February 18, 2005

Dream XI

I was living in a large, single floor house, along with my uncle, my cousin, and my cousin's daughter and her husband. They had graciously allowed me to stay there, and even given me the use of the den, where I set up a music workshop.

Jim Nabors was also staying there. He was a very untrustworthy character, but he had a kind of charm that could have you agreeing with him, no matter what the proposal; however, once he was done talking, you realized you'd been had, and you never helped him follow through on his schemes.

Today, everyone was out execpt for me, my cousin's daughter, and Jim Nabors. He had already spoken to me about something, and I had agreed with it, only coming to my senses when he had gone off, whistling. He was now trying to convince my cousin's daughter to something about Amazon.com, the bookseller. As I recall, he was trying to get her to buy guns from them, or to convince them that they ought to sell guns. She was hesitant.

For my part, I was moving some of my equipment around, wondering if the Acid software would run on a DOS computer, since the screen was just DOS anyway. I had printed something out, and was sorting through the various print jobs that were still in the output bay. Some of them were on special paper (holes punched, glue areas, etc) and I was putting each kind into a pile.

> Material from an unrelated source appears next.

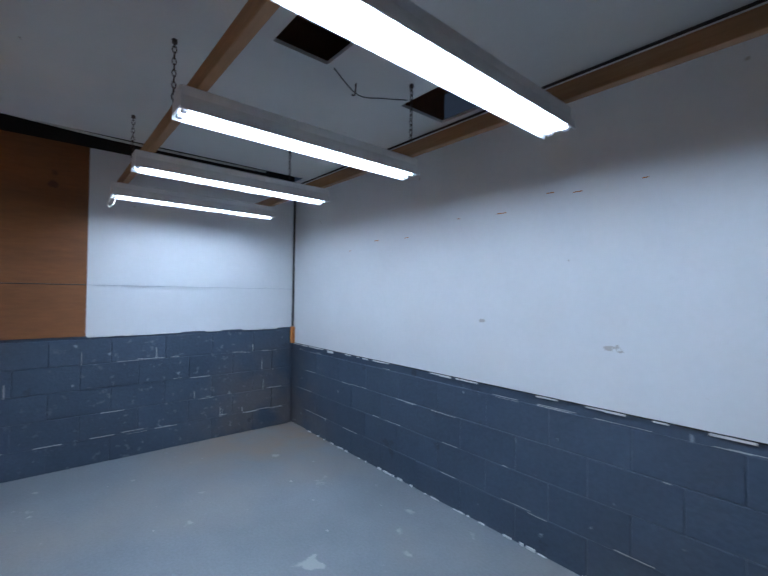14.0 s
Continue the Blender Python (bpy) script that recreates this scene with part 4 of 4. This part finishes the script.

I heard something of Jim Nabor's conversation and I called him over.

"I'm on to your plan," I told him, and continued sorting. He made all kinds of protestations of innocense, saying that he was always being misunderstood and having bad purposes assigned to him. He asked me how I would like this, but I had stopped listening some time ago and was still sorting paper. Distracted, I agreed with him, and when he went off whistling again, I cursed myself for not paying more attention.

He then tried to convince Captain Picard that an 80-page photography magazine was superior to a 128-page one, because the latter was more "work" to read. This sent Picard into a rage, and he said that the 128 page one was better because, even though it was the product of "work," it was done by people who loved photography, and thus it was not work. The 80-page version he condemned as being a "product" to be sold, made by people who didn't care about photography, and could, in fact, be doing almost anything else.